To do: Write the data out again exactly, dropping any images it holds.

########

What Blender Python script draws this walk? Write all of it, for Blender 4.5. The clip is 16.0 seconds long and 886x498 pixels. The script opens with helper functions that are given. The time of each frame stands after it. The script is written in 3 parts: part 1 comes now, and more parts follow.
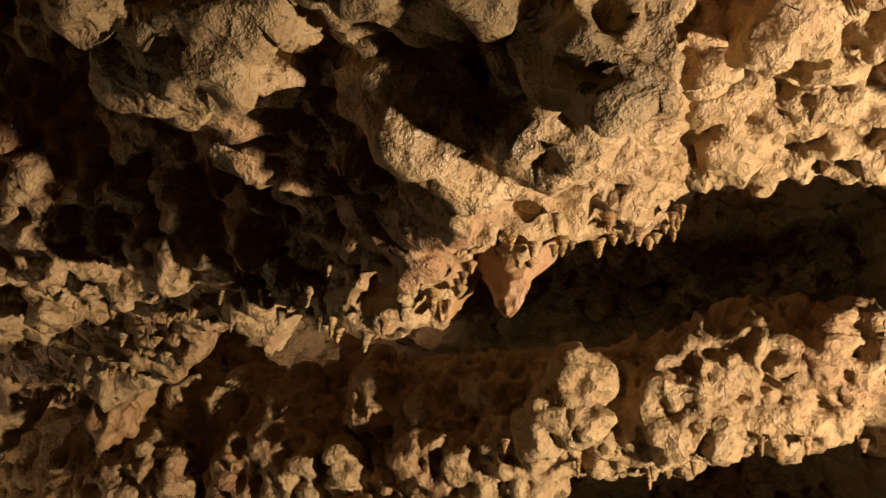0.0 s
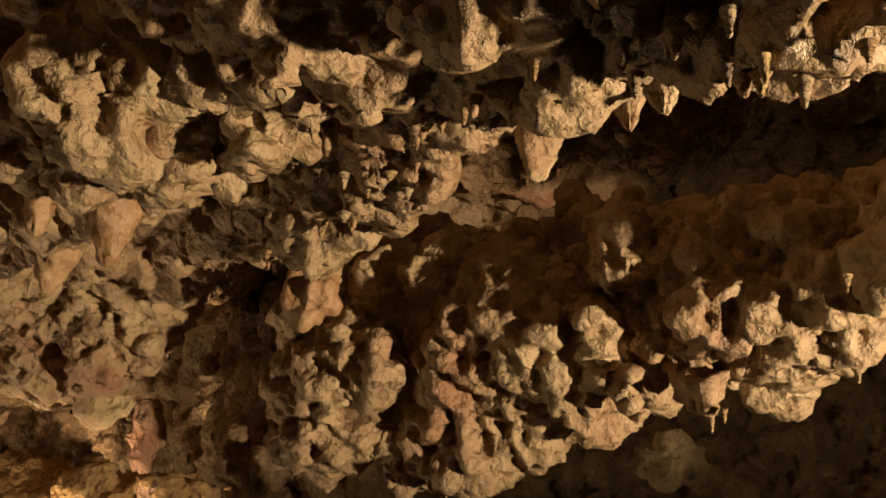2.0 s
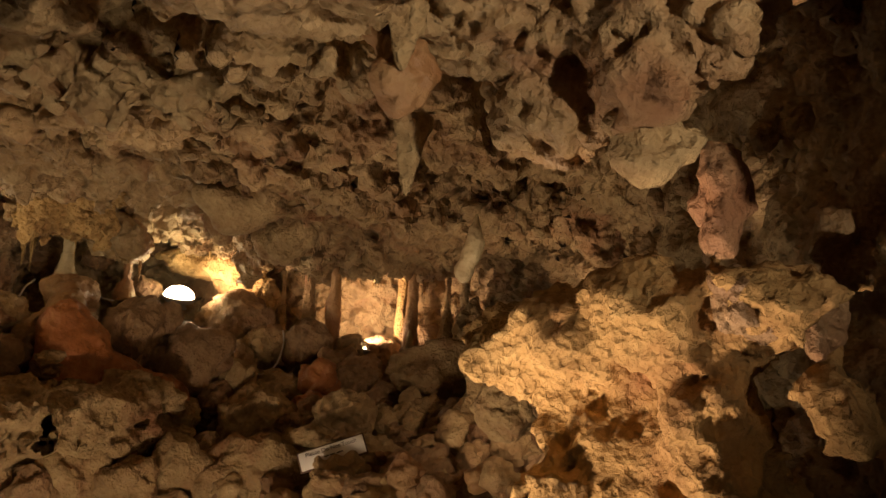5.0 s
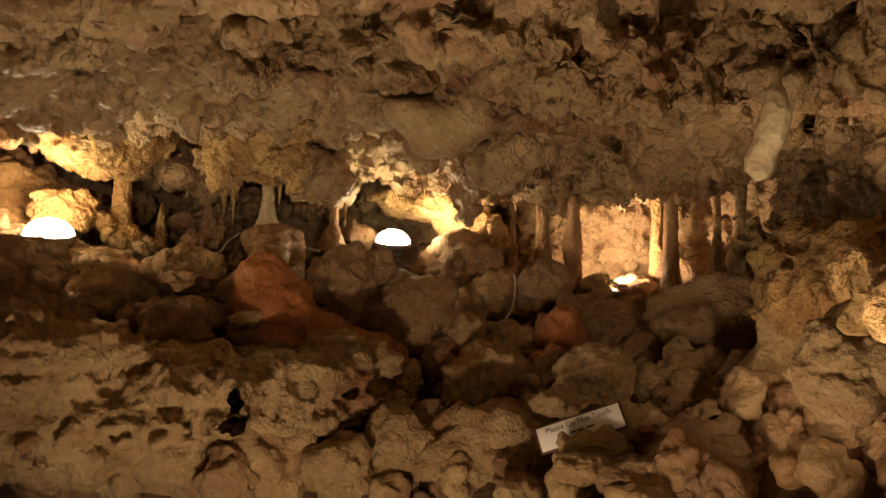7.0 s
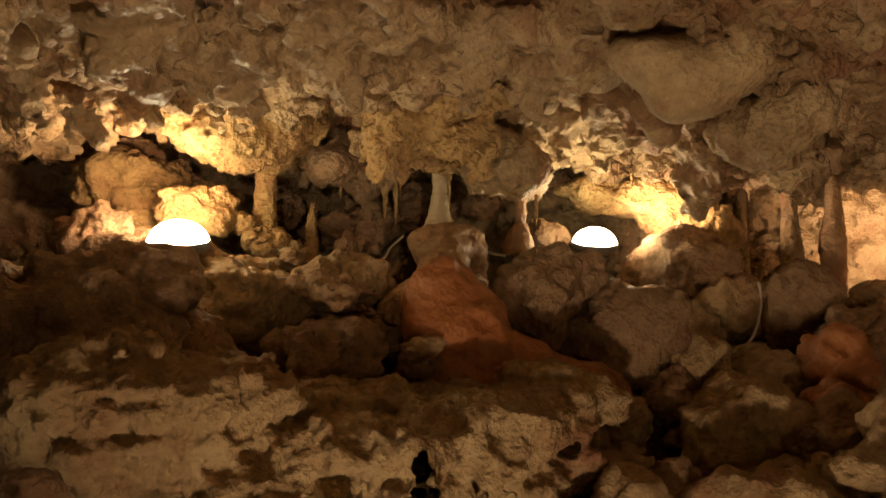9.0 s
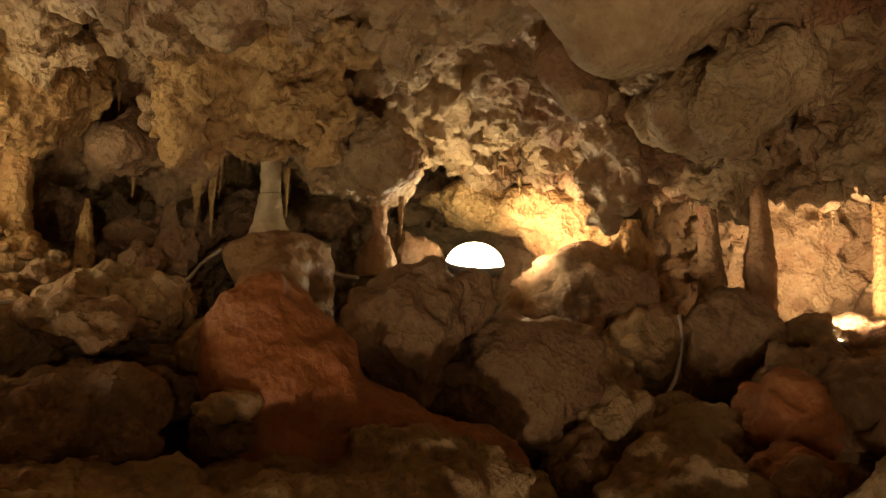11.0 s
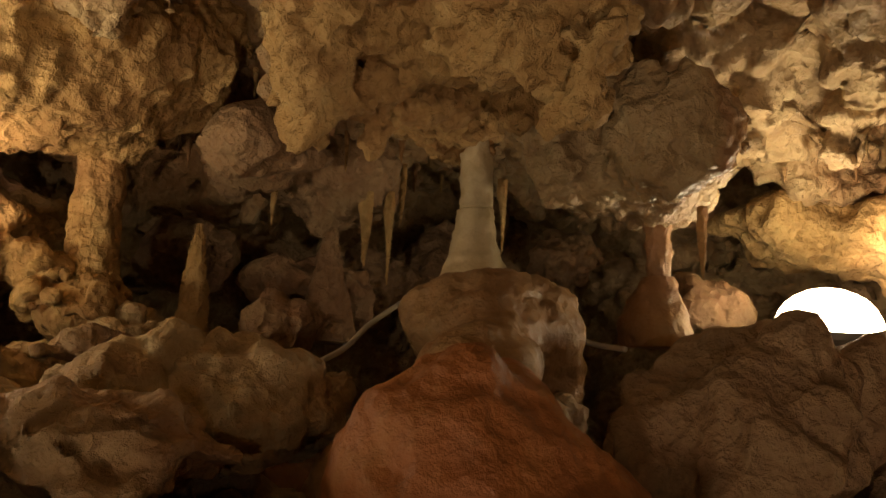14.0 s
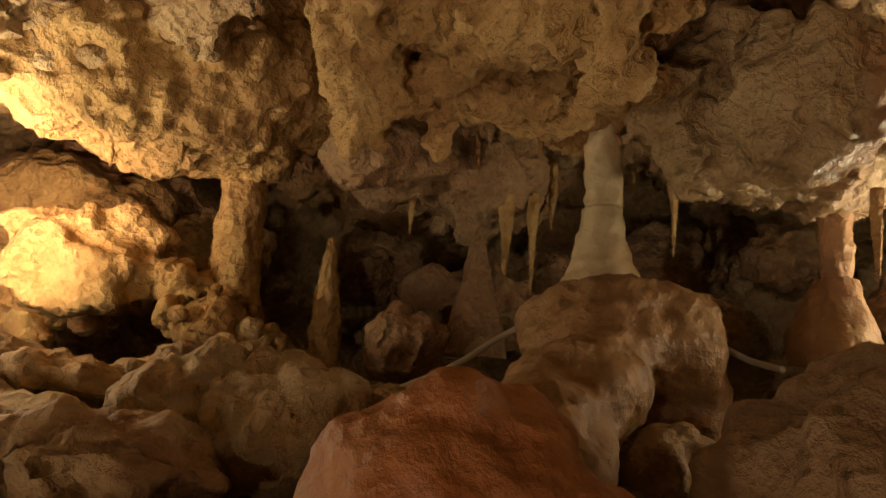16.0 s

########

Result:
What Blender Python script draws this walk? Write all of it, for Blender 4.5. The clip is 16.0 seconds long and 886x498 pixels. The script opens with helper functions that are given. The time of each frame stands after it. The script is written in 3 parts: part 1 comes now, and more parts follow.
0.0 s
2.0 s
5.0 s
7.0 s
9.0 s
11.0 s
14.0 s
16.0 s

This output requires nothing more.